Teucrium Soybean Fund ETF (NYSEArca: SOYB) is a relatively small ETF with less than $10 million in assets but the fund could get a boost amid reports of very low soybean stockpiles.
According to Oil World, global soybean stocks are expected to drop to 49.3 million metric tons, a five year low, in the first quarter of 2013, compared to 70.1 million in the first quarter of 2012, reports Rudy Ruitenberg for Bloomberg. [Why Grains Investors Should Look at Agribusiness ETFs]
Stockpiles will dip to 39% of the September-to-February consumption level, compared to the 55% ratio from a year earlier. Consequently, the researchers believe consumers will be “heavily dependent” on South American supplies, and any delays would fuel a “demand-driven price rally.”
“There is hardly any cushion against major crop problems caused by poor weather in South America,” Oil World wrote in a note. “There is an urgent need for rapid disposals of the new-crop South American supplies early in the season.
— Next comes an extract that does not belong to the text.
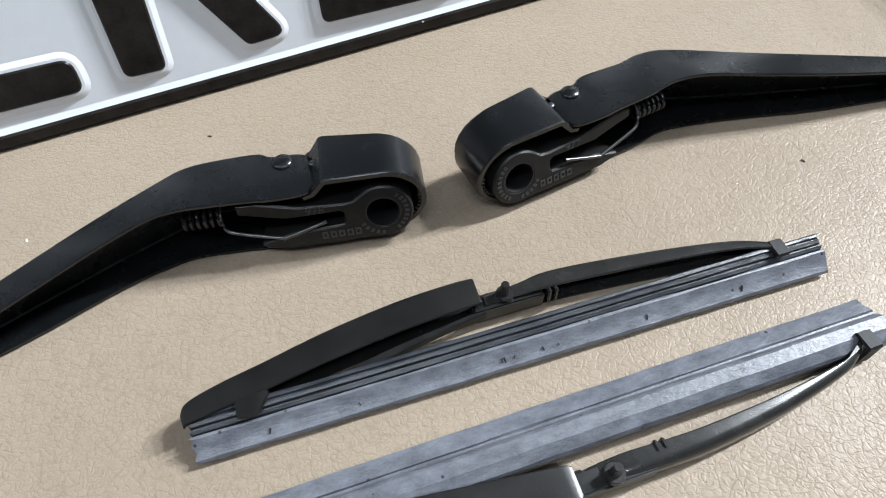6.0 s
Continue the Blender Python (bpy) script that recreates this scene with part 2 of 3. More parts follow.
FILM_PACK = film_material("crackly_film", 0.115, shine=0.075, crinkle=1.5, stretch=(0.35, 1, 1), rough=0.05, rim=0.45, fine=1.15, warp=2.0)
FILM_OLD = film_material("yellowed_film", 0.045, (1.0, 0.99, 0.95), 0.005, 0.4, (1, 0.2, 1), rough=0.2, rim=0.1)
# cream weld; its paleness also paints in light caught along the film edges
SEAM = film_material("welded_seam", 0.3, (1.0, 0.98, 0.92), 0.08, 1.2)
FILM_HAZY = film_material("hazy_back_film", 0.30, (1.0, 0.985, 0.93), 0.01, 0.6, rough=0.2, rim=0.1)
FILM_BACK = film_material("yellowish_back_film", 0.15, (1.0, 0.965, 0.80), 0.005, 0.4, rough=0.2, rim=0.1)

# ---- building tools ----
MM = 0.001


def part(name, bm, material, parent=None, label="", smooth=True, angle=21):
    me = bpy.data.meshes.new(name)
    bmesh.ops.recalc_face_normals(bm, faces=bm.faces)
    for f in bm.faces:
        f.smooth = smooth
    bm.to_mesh(me)
    bm.free()
    me.materials.append(material)
    if smooth:
        me.set_sharp_from_angle(angle=radians(angle))
    ob = new(name, me)
    ob.parent = parent
    if label:
        tagged(ob, label)
    return ob


def thing(name, label, category, group="", kind=""):
    return tagged(new(name), label, category, group, kind)


def box(bm, x0, y0, z0, x1, y1, z1, m=None):
    r = bmesh.ops.create_cube(bm, size=1.0)
    for v in r["verts"]:
        v.co = Vector(((x0 + x1) / 2 + v.co.x * (x1 - x0), (y0 + y1) / 2 + v.co.y * (y1 - y0), (z0 + z1) / 2 + v.co.z * (z1 - z0)))
        if m is not None:
            v.co = m @ v.co
    return r["verts"]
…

Harvest delays and, in particular, any logistical constraints could become problematic for consumers.”
In the U.S., soybean stocks are estimated to drop to 29.5 million tons as of March 1, from 40 million tons year-over-year. Brazilian soybean inventories are calculated to decline to 1 million tons as of Jan. 1, compared to 5.4 million tons at the beginning of 2012.
Nevertheless, if the harvest season goes without a hitch, soybean production from five South American countries, including Brazil and Argentina, is expected to rise to 149.2 million tons next year from 116.6 million tons in 2012.
“Exports in the second half of this season will depend on the outcome of the South American soybean crop, the start and progress of harvesting, the pace of farmer selling as well as the logistics,” Oil World said.